Things to watch for as the worship leader
The tempo is a test of your confidence as a leader. If you are visibly working hard to keep up with the song at 128 BPM, the congregation will see effort rather than worship. Know the song thoroughly, and lead it from a place of settled energy rather than racing energy.
The creation imagery in the verses is rich and specific. Do not let it blur into generic praise language in your delivery. When you are singing about the sky, see the sky. When you are singing about the God who holds all things, locate that reality and sing from it. Specificity in your delivery gives the congregation permission to engage with the specific content rather than floating above it.
If your congregation is singing this song for the first time, consider doing a preview run of the chorus before starting the song in earnest. Thirty seconds of "here is the melody you will be singing" dramatically increases congregational engagement and reduces the "watching the screen" problem.
A note for the team behind you (techs, vocalists, band)
Band: Tight is the only option at 128 BPM. Verify the tempo with a click before Sunday. The drummer sets the floor; everyone else is building on it. If the kick is even slightly rushed or dragging, the whole feel goes with it. Bassist: lock with the kick. The rhythmic relationship between kick and bass is the groove engine of this song. Guitars: the rhythm part should drive without cluttering.
Vocalists: Energy, blend, and pacing. Do not spend everything in the first chorus. The song needs to build. Harmonies in the chorus should arrive after the melody is established; do not stack harmonies from the first bar of the first chorus. Let the congregation find the melody, then add color beneath and above them. Backing vocalists should be moving and engaged; a physically still backing vocal team undercuts the song's whole emotional argument.

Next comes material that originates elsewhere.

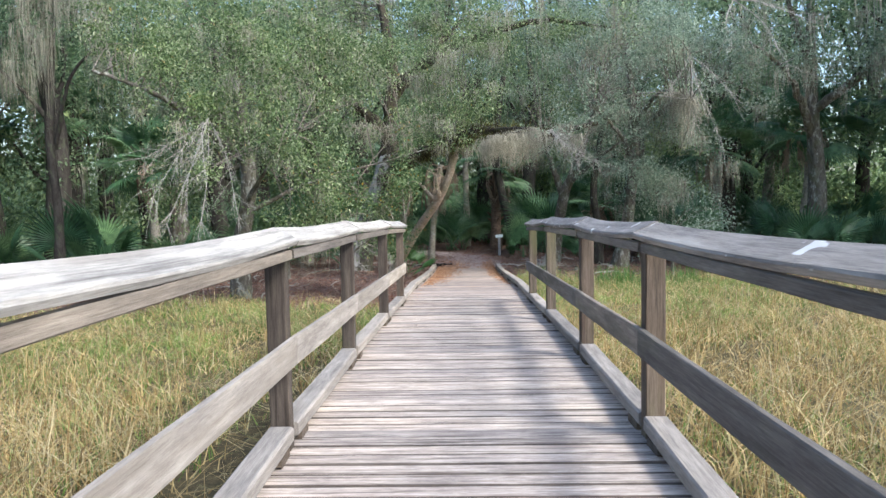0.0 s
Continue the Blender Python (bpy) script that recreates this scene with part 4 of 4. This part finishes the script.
# taller crowns further in
def far_tree(seed, leaf_mat, h, low=0.4, per=36, leaf=0.24):
    r = np.random.default_rng(seed)
    t0 = [(0, 0, -0.2), (0.2, 0.1, h * 0.3), (-0.1, 0.2, h * 0.6), (0.2, 0, h * 0.95)]
    bl = [(r.uniform(-1.8, 1.8), r.uniform(-1.5, 1.5), h * r.uniform(low, 1.0), 1.9, 1.7, 1.2) for _ in range(10)]
    limbs = [([(0, 0.1, h * 0.4), (b[0] * 0.5, b[1] * 0.5, b[2] - 0.9), (b[0], b[1], b[2])], [0.09, 0.06, 0.03]) for b in bl[:6]]
    return tree("forest_tree", (0, 0, 0), "tall moss-hung oak in the surrounding forest", (t0, [0.3, 0.22, 0.16, 0.06]), limbs, bl, dark_bark, leaf_mat, 0.62, per, 0.4, leaf, moss=0.08, moss_len=1.0, twigs=0.02, moss_w=0.032, group="surrounding forest trees")


FT = [far_tree(1, far_leaf, 9.0, per=58, leaf=0.12), far_tree(2, dull_leaf, 10.5, per=58, leaf=0.12), far_tree(3, far_leaf, 6.5, 0.15, per=58, leaf=0.12), far_tree(4, far_leaf, 9.5)]
# the tree at (-4.7, 29.4) is added canopy to darken the understorey
places = [(-7.5, 30.5), (-3.4, 34.5), (0.2, 36.5), (4.0, 35.5), (8, 33), (11, 29.5), (-10.5, 28), (-13, 22.5), (-16, 27), (-10, 35), (-6, 41), (-1, 43), (4, 43), (9, 40), (14, 35), (13.5, 20.5), (16.5, 25), (12, 34), (-2.2, 37.8), (19, 29), (18.5, 18.5), (22, 23), (-17, 18), (-20, 23),
          (-14, 33), (-18, 38), (-22, 31), (22, 36), (25, 29), (28, 20), (-26, 20), (-10.8, 21.6), (-30, 12), (34, 14), (0, 52), (10, 50), (-10, 50), (20, 46), (-22, 46), (-7.6, 38.2), (-10.4, 43), (-3, 47), (6, 46.5), (-12, 40), (13, 42), (-17.5, 30), (18, 33), (-12, 25), (2, 38.5), (-8.2, 36.5), (8.3, 37.5), (23, 17), (-22, 16), (-4.7, 29.4), (-7.3, 26.2)]
for k, (x, y) in enumerate(places):
    m = Matrix.Translation(on_ground(x, y)) @ pose(0, 0, 0, 0, 0, k * 83) @ Matrix.Scale((1.1 if y > 33 else 0.88) + 0.4 * rng.random(), 4)
    if k < 3:
        FT[k].matrix_basis = m
    elif k == 14:
        FT[3].matrix_basis = m
    else:
        copy_thing(FT[3 if y > 39 or abs(x) > 15 else 2 if k > 38 else k % 3], m)
far_ring = []
for k in range(420):
    a = rng.uniform(0, 2 * math.pi)
    d = rng.uniform(58, 75)
    far_ring.append((d * math.cos(a), 15 + d * math.sin(a), rng.uniform(-1, 11)))
for k in range(520):
    a = rng.uniform(0, 2 * math.pi)
    d = rng.uniform(55, 66)
    far_ring.append((d * math.cos(a), 15 + d * math.sin(a), rng.uniform(-1, 3)))
woods = part_np("distant_woods", *leaves(np.array(far_ring), 60, 2.0, 1.1, 0.6), far_leaf)
tagged(woods, "distant dark green woods round the marsh", "woods", kind="stuff")

thicket_at = []
for k in range(3600):
    x, y = rng.uniform(-34, 34), rng.uniform(16, 52)
    if y > 37.5 + 2.5 * math.sin(x * 0.4) or (abs(x) > 12.5 + 1.5 * math.sin(y * 0.7) and y > 21 + rng.uniform(-2, 2)):
        thicket_at.append((x, y, -0.9 + 5.2 * rng.random() ** 1.7))
for k in range(1000):
    thicket_at.append((rng.uniform(-17, 20), rng.uniform(38.5, 46), rng.uniform(-0.5, 6.5)))
thicket = part_np("thicket", *leaves(np.array(thicket_at), 36, 0.5, 0.28, 0.45), sunlit_thicket_leaf)
tagged(thicket, "dense thicket between the far trunks, leaves toned light as if sunlit", "undergrowth", kind="stuff")

# ---- grass ----
def scatter(n, x0, x1, y0, y1):
    return np.stack([rng.uniform(x0, x1, n), rng.uniform(y0, y1, n)], 1)


def clear_of_deck(P):
    return P[np.abs(P[:, 0] - axis_x(P[:, 1])) > 1.12]


def grassy(P):
    return P[rng.random(len(P)) < marsh_share(P[:, 0], P[:, 1])]


def lift(P):
    return np.column_stack([P, ground_z(P[:, 0], P[:, 1])])


def green_share(P):
    """How green the grass is: greener towards the forest."""
    n = 0.5 + 0.5 * np.sin(P[:, 0] * 0.8 + 2) * np.sin(P[:, 1] * 0.6 + 0.5 * P[:, 0])
    return np.clip(np.interp(P[:, 1], [2, 8, 13, 18], [0.07, 0.42, 0.82, 0.95]) + 0.4 * (n - 0.5) + np.where(P[:, 0] < 0, 0.1, -0.05), 0.03, 0.95)


def tuftiness(P):
    return 0.78 + 0.5 * np.sin(P[:, 0] * 1.1 + 0.7) * np.sin(P[:, 1] * 0.9) * 0.6 + 1.0 * np.array([noise.noise(Vector((x * 1.6, y * 1.6, 3.0))) for x, y in P])


def nearness(P):
    return np.clip((10.5 - np.abs(P[:, 0])) / 3.5, 0, 1) * np.clip((P[:, 1] + 1) / 3, 0, 1)


near = grassy(clear_of_deck(np.concatenate([scatter(88000, -10.5, 10.5, -1, 12), scatter(48000, -10, 10, 11, 21)])))
near = near[rng.random(len(near)) < nearness(near)]
wide = grassy(clear_of_deck(np.concatenate([scatter(26000, -26, 26, -6, 20)])))
wide = wide[rng.random(len(wide)) > nearness(wide)]
pick = rng.random(len(near)) < green_share(near)
wet = np.exp(-((near[:, 0] + 1.6) / 0.6) ** 2) * (near[:, 1] < 8)
thin = np.array([noise.noise(Vector((x * 0.9, y * 0.9, 9.0))) for x, y in near])
keep = (rng.random(len(near)) > wet * 0.85) & (thin + rng.normal(0, 0.12, len(near)) > -0.28)
for nm, sel, mat, h, lab in (("dry_grass", ~pick & keep, dry_grass, 0.5, "dry golden marsh grass"), ("green_grass", pick & keep, green_grass, 0.30, "yellow green marsh grass")):
    tagged(part_np(nm, *blades(lift(near[sel]) , h * tuftiness(near[sel]), 0.013, 1.1), mat), lab, "grass", kind="stuff")
flat = near[rng.random(len(near)) < 0.3]
tagged(part_np("matted_straw", *blades(lift(flat) + (0, 0, 0.1), 0.2, 0.012, 3.2), dry_grass), "flattened pale straw between the grass", "straw", kind="stuff")
tagged(part_np("marsh_grass", *blades(lift(wide), 0.5, 0.03, 0.5), dry_grass), "dry marsh grass further out", "grass", kind="stuff")


def reed_tuft(x, y, n, h, w=0.25):
    P = np.column_stack([rng.normal(x, w, n), rng.normal(y, w, n)])
    ob = part_np("reed_tuft", *shift(blades(lift(P), h, 0.014, 0.25), np.array(on_ground(x, y))), reed_green)
    ob.location = on_ground(x, y)
    return tagged(ob, "tuft of tall green reeds at the marsh edge", "reeds", "reed tufts", "stuff")


for x, y, n, h in ((4.3, 18.6, 260, 0.7), (3.75, 18.9, 160, 0.6), (5.0, 18.2, 180, 0.65), (2.75, 20.9, 240, 0.42), (2.6, 19.9, 160, 0.42), (5.9, 18.6, 200, 0.55)):
    reed_tuft(x, y, n, h)

# ---- litter ----
def flat_leaves(P, size, lift_by=0.012, slim=0.24):
    n = len(P)
    a = rng.uniform(0, 2 * math.pi, n)
    d = np.stack([np.cos(a), np.sin(a), rng.normal(0, 0.25, n)], 1)
    s = np.stack([-np.sin(a), np.cos(a), rng.normal(0, 0.3, n)], 1)
    L = (size * rng.uniform(0.5, 1.4, n))[:, None]
    c = P + np.array([0, 0, lift_by])
    V = np.stack([c - d * L / 2, c + s * L * slim + (0, 0, 0.006), c + d * L / 2, c - s * L * slim + (0, 0, 0.006)], 1)
    return V.reshape(-1, 3), np.arange(4 * n).reshape(n, 4)


P = np.concatenate([scatter(52000, -7, 8, 14.5, 30), scatter(16000, -9, 9, 28, 38)])
P = P[(rng.random(len(P)) > marsh_share(P[:, 0], P[:, 1])) & ~((np.abs(P[:, 0] - axis_x(P[:, 1])) < 1.1) & (P[:, 1] < 24.5))]
P = P[rng.random(len(P)) > 0.75 * np.clip(1.3 - trail_distance(P[:, 0], P[:, 1]), 0, 1)]
tagged(part_np("leaf_litter", *flat_leaves(lift(P), 0.062), litter_mat), "brown fallen leaves covering the forest floor", "leaf litter", kind="stuff")
y = rng.uniform(12.5, 27.0, 26000)
edge = rng.choice([-1, 1], len(y), p=[0.62, 0.38])
off = edge * (0.93 - np.abs(rng.normal(0, np.interp(y, [14, 19, 23.5, 27], [0.1, 0.2, 0.26, 0.75]) * np.where(edge < 0, 1.25, 0.6))))
keep = (np.abs(off) < 0.9) & (rng.random(len(y)) < np.clip((y - 15) / 7, 0.015, 1) * np.clip((26.6 - y - 0.6 * np.sin(off * 5)) / 2.2, 0, 1))
y, off = y[keep], off[keep]
x = axis_x(y) + off
z = np.where(y < 24.4, [deck_z(v) for v in y], ground_z(x, y))
tagged(part_np("rust_leaves", *flat_leaves(np.column_stack([x, y, z]), 0.038, 0.006), rust_mat), "rust orange oak leaves strewn along the boardwalk edges", "fallen leaves", kind="stuff")

T = np.concatenate([scatter(1900, -6, -1.0, 15.5, 28), scatter(1900, 2.2, 7, 20, 29), scatter(800, -5, 7, 25, 34)])
T = T[(trail_distance(T[:, 0], T[:, 1]) > 0.8) & (rng.random(len(T)) > marsh_share(T[:, 0], T[:, 1]))]
tagged(part_np("twig_litter", *flat_leaves(lift(T), 0.24, 0.03, 0.018), twig_wood), "thin dead twigs strewn over the leaf litter", "twigs", kind="stuff")


def stick(x, y, length, az, r, mat, fork=3, label="pale dead branch lying on leaf litter", rise=0.05, up=0.18):
    ob = thing("fallen_branch", on_ground(x, y), label, "branch", "fallen branches")
    d = np.array([math.cos(radians(az)), math.sin(radians(az)), 0])
    n = np.array([-d[1], d[0], 0])
    P0 = [d * length * f + n * rng.normal(0, 0.07) * length + np.array([0, 0, r + rise * math.sin(f * 3)]) for f in (0, 0.3, 0.65, 1)]
    line = smooth_path(P0, 14)
    g = Geo()
    tube(g, line, [r, r * 0.8, r * 0.35], 8, 0.25)
    part_np("stem", *g.arrays(), mat, ob, smooth=True)
    for k in range(fork):
        s = line[int(rng.integers(3, 12))]
        e = s + (d * 0.7 + n * rng.choice([-1, 1]) * rng.uniform(0.3, 0.8)) * length * rng.uniform(0.2, 0.45) + np.array([0, 0, rng.uniform(0.0, up) * length])
        g = Geo()
        tube(g, smooth_path([s, (s + e) / 2 + rng.normal(0, 0.05, 3) * length, e], 8), [r * 0.55, r * 0.2], 6, 0.25)
        part_np("twig", *g.arrays(), mat, ob, smooth=True)
    return ob


for k in range(8):
    stick(2.9 + rng.normal(0, 0.2), 23.7 + rng.normal(0, 0.3), rng.uniform(0.5, 1.15), rng.uniform(15, 75), rng.uniform(0.008, 0.016), pale_twig, 5, "pale dead branch in a brush pile", 0.1, 0.4)
for k in range(46):
    x, y = (rng.uniform(-5.5, -1.2), rng.uniform(15.5, 27)) if k % 2 else (rng.uniform(2.4, 6.5), rng.uniform(20.5, 27))
    stick(x, y, rng.uniform(0.4, 1.3), rng.uniform(0, 180), rng.uniform(0.008, 0.022), pale_twig if k % 3 else grey_bark, 2)
stick(2.0, 11.3, 0.8, 20, 0.05, grey_bark, 1, "weathered log in the marsh beside the boardwalk")
stick(-0.95, 24.5, 0.6, 35, 0.028, grey_bark, 0, "pale split log at the boardwalk end")
stick(2.35, 24.3, 0.7, 30, 0.02, pale_twig, 0, "pale stick at the boardwalk end")
duff = Geo()
for k in range(170):
    c = np.array([rng.normal(0, 0.3), rng.normal(0, 0.16), 0.0])
    tube(duff, [c, c + (rng.normal(0, 0.06), rng.normal(0, 0.06), 0.03), c + (rng.normal(0, 0.07), rng.normal(0, 0.07), rng.uniform(0.01, 0.05))], [0.016, 0.014, 0.006], 5, 0.3)
ob = part_np("charred_debris", *duff.arrays(), burnt_bark)
ob.location = on_ground(-0.5, 25.4)
tagged(ob, "low heap of charred black debris beside the trail", "debris")

# ---- sign ----
sign = thing("trail_sign", on_ground(2.18, 29.1), "small slanted trail sign on a pale wooden post", "sign")
pm = board_mesh("sign_post", 0.92, 0.085, 0.085, white_wood, 0, 5, 0.006, 4)
lay("post", pm, between((0, 0, -0.2), (0.0, 0, 0.72), (0, 1, 0)), sign)
plate = board_mesh("plate", 0.28, 0.2, 0.02, sign_mat, 0, 6, 0.004, 2)
lay("plate", plate, Matrix.Translation((0.0, -0.02, 0.75)) @ pose(0, 0, 0, 28, 0, 0) @ pose(0, 0, 0, 0, -6, 0), sign, "pale blank plate tilted to the walker")
stump = thing("dark_stump", on_ground(2.72, 29.7), "small blackened stump beside the sign", "stump")
sg = Geo()
tube(sg, [(0, 0, -0.1), (0.0, 0, 0.1), (-0.04, 0.02, 0.3)], [0.13, 0.09, 0.05], 8, 0.3)
part_np("trunk", *sg.arrays(), burnt_bark, stump)

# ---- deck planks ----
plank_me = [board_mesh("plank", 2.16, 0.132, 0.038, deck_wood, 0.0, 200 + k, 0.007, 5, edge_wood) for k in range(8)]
dusty_me = [board_mesh("plank", 2.16, 0.1405, 0.038, dusty_wood, 0.0, 300 + k, 0.002, 5) for k in range(8)]
y, k = -4.0, 0
while y < 24.2:
    r = random.Random(900 + k)
    slope = math.degrees(math.atan2(deck_z(y + 0.2) - deck_z(y - 0.2), 0.4))
    m = Matrix.Translation((axis_x(y) + r.uniform(-0.012, 0.012), y, deck_z(y) - 0.019 + (r.uniform(-0.006, 0.003) if y < 12 else r.uniform(-0.002, 0.001)))) @ pose(0, 0, 0, slope + r.uniform(-1.2, 1.2) * (1 if y < 12 else 0.3), r.uniform(-0.1, 0.1), -1.78 + r.uniform(-0.15, 0.15) + (180 if k % 3 == 0 else 0))
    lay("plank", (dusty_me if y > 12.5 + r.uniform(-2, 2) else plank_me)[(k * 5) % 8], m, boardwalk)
    y += 0.1425
    k += 1
for side in (-1, 1):
    for y0, y1 in zip((-4, 4, 9, 14, 17.5), (4, 9, 14, 17.5, 20)):
        a, b = deck_at(side * 0.85, y0, -0.14), deck_at(side * 0.85, y1, -0.14)
        lay("joist", board_mesh("joist", 1, 0.05, 0.18, post_wood, 0, 31, 0.004), between(a, b) @ Matrix.Diagonal(((b - a).length, 1, 1, 1)), boardwalk)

FOH/monitors: At this tempo, the mix needs to be tight and clear. Mud at 128 BPM reads as chaos. High-pass liberally. The vocal should be audible and clear at every moment. The kick and bass relationship should be felt, not just heard. If the low end is competing with the midrange, the drive of the song collapses. Monitor mix: every player needs a clear tempo reference.
Lighting: Fast, bright, and building. This song should look like what it sounds like. Color movement that tracks the dynamic arc of the arrangement makes a significant difference in how the congregation experiences the song collectively. Keep the room bright enough for faces to be visible; the shared nature of the moment is part of the song's impact.